17 Mayıs 2015 Pazar

Mutlu Bir Gün

Bu, sıradan bir günlük yazısıdır. Sadece kendim için yazdığım ve güzel bir günü anlatan. Bugün benim 33. yaşımın sona erdiği, 34 yaşıma adım attığım gün. Şairin meşhur şiirindeki 35 yaşa bir adım kala, doğum günü kutlamaktan giderek uzaklaştığım, artık kızımın doğum gününü kendi yeni doğum günüm saydığım bu günlerde, çok keyifli bir gün geçirdim. Öyle ki burada bu günü anlatan bir yazı olsun bile istedim. Neşe dolu, mutluluk dolu bir gündü. Sabah ilk hediye Özkan'ın Deniz'i ikna edip benim uzun uzun uyumamı sağlamasıyla başladı. Tazelenmiş uyandım. Sonra Deniz...Kızım bu sene bana elleriyle hediye verip, beni öperek uyandırdı ve "iyi ki doğdun" şarkısı söyledi. Ancak bu kadar anlamlı bir başlangıç olur. Onun böyle bilinçlenmesi en büyük hediyeydi sanırım. Sonra sabahı şehrin en sevdiğim kıyılarından birinde Çengelköy'de geçirdik çekirdek ailecek. Deniz'in içime sevinç doldurduğu, Özi'nin ellerimi bırakmadığı bir sabahtı yine.
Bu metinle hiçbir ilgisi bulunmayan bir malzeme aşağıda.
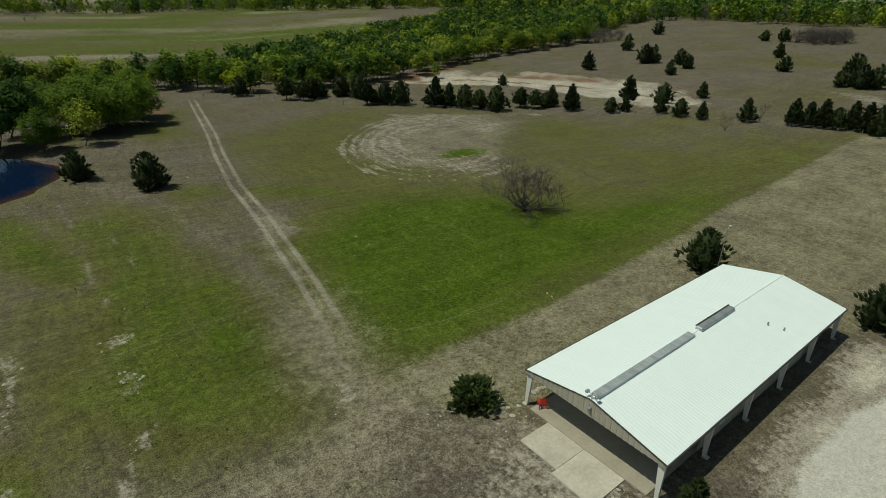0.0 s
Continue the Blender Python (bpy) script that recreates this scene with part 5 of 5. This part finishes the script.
v, fs = join(tube([Vector((0.1, -BW / 2, RIDGE)), Vector((0.1, -BW / 2, RIDGE + 0.45))], [0.04, 0.03], 6), tube([Vector((0.1, -BW / 2 - 0.4, RIDGE + 0.4)), Vector((0.1, -BW / 2 + 0.4, RIDGE + 0.4))], [0.03, 0.03], 6), box(-0.05, -BW / 2 - 0.5, RIDGE + 0.34, 0.25, -BW / 2 - 0.3, RIDGE + 0.5, 0.02), box(-0.05, -BW / 2 + 0.3, RIDGE + 0.34, 0.25, -BW / 2 + 0.5, RIDGE + 0.5, 0.02))
part("floodlight", mesh_of("floodlight", v, fs, GREY_METAL), roof, "twin grey floodlight on the gable")
v, fs = join(box(-0.25, -6.0, EAVE + 0.35, -0.06, -5.8, EAVE + 0.62, 0.03))
part("gable_lamp", mesh_of("gable_lamp", v, fs, GREY_METAL), barn)

bm4 = pose(24.3, 22.86, 0, 0, 0, 3.3)
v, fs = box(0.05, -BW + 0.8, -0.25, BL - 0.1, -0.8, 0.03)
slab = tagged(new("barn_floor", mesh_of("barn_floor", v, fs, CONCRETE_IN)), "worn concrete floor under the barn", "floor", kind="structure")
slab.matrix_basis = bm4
apron = thing("concrete_apron", "stained pale concrete apron before the barn", "pavement", kind="structure")
apron.matrix_basis = bm4
for j in range(2):
    v, fs = box(-3.4 + 0.5 * j, -9.2 + 3.3 * j, -0.2, 0.02, -5.92 + 3.3 * j, 0.045, 0.015)
    part("slab", mesh_of("slab", v, fs, CONCRETE), apron)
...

Sonra akşam üzeri evden ailecek diye gittiğimiz Caddebostan'da en yakınlarımı buldum. Beraber büyüdüğümüz, ne olursa olsun hiç ayrılmadığımı ve doğum günümü kutlamaya alıştığım sevdiklerim. Öyle ki, onlarla "amaan bu yaşta doğum günü için insanlar toplanır mı yaa" endişesini hiç yaşamıyorum. Çünkü zaten hep onlar vardı. Bu rahatlığı bana hissettiren herkes yanımdaydı hemen hemen. Elbet gelemeyen bir kaç can dost ve canım ailem dışında.
Ama onların varlığı sesleriyle kulaklarımdaydı. Modern çağın iyi mi kötü mü bir türlü bilemediğimiz "facebook" u sayesinde gelen kutlama mesajları, her zaman arayacağına emin olduklarım ve beni şaşırtan, gülümseten, doğum günümü bilmediğini zannederken arayanlar elbette beni çok iyi hissettirdi. Annemle babamın sıcacık sesleri, akrabadan öte canlarım ve biricik yeğenimin gurbetten gönderdiği video, elleriyle yaptığı resim, abimin cümleleri.. İnsan yine de mutlu oluyor işte. Çünkü gerçeği yalanı ayırt edebilecek kadar büyüdük. Te çocukluğundan beri aramaktan hiç vazgeçmeyen insanlar,umuttan başka ne verebilir ki insana. Zorlaşan hayatı güzelleştirmekten başka ne yapabilirler?
Hayat hızla ve tüm telaşıyla koşarak ilerlerken, geçirdiğim senelere dönüp bakıyorum ve sesini duymak istediklerim, sıkıca sarılmak istediklerim hala benimleler. Evet bazen hatalar, eksikler, fazlalar oluyor yaşamına eklenen. Ama önemli olan yanına kar kalanlar. Gülümsemeni sağlayanlar ve bakmaya doyamadığım fotoğraflar. Bazen bir kucak dolusu papatya, bazen içten bir kucaklaşma, bileğe takılan bir bileklik, koleksiyonuna eklenen bir defter veya güzel günleri seyrettiren bir çerçeve. Ya da annenin babanın yakınlığı, çocuk kalemle çizilmiş bir resim, yazmayı hiç beceremediğini zanneden abinin en harika kelimeleri, kardeşinin Ankara'dan kucaklayan sesi...ne bilim teyzenin, dayının gerçek yakınlıkları, seneler sonra binlerce km uzaktan gelen mesajlar, hayatına yeni yeni giren ve özel olduğuna şimdiden emin olduğun insanların sıcacık dilekleri...Tüm bunlar için değmez mi doğum gününü sevmeye? Yaş almaya boşvermeye? Değer elbet. İyi ki varsınız...
Hepiniz :) İçten teşekkür ve minnetlerimle..En çok da bütün günümü rüya gibi geçirmemi sağlayan sevgilime.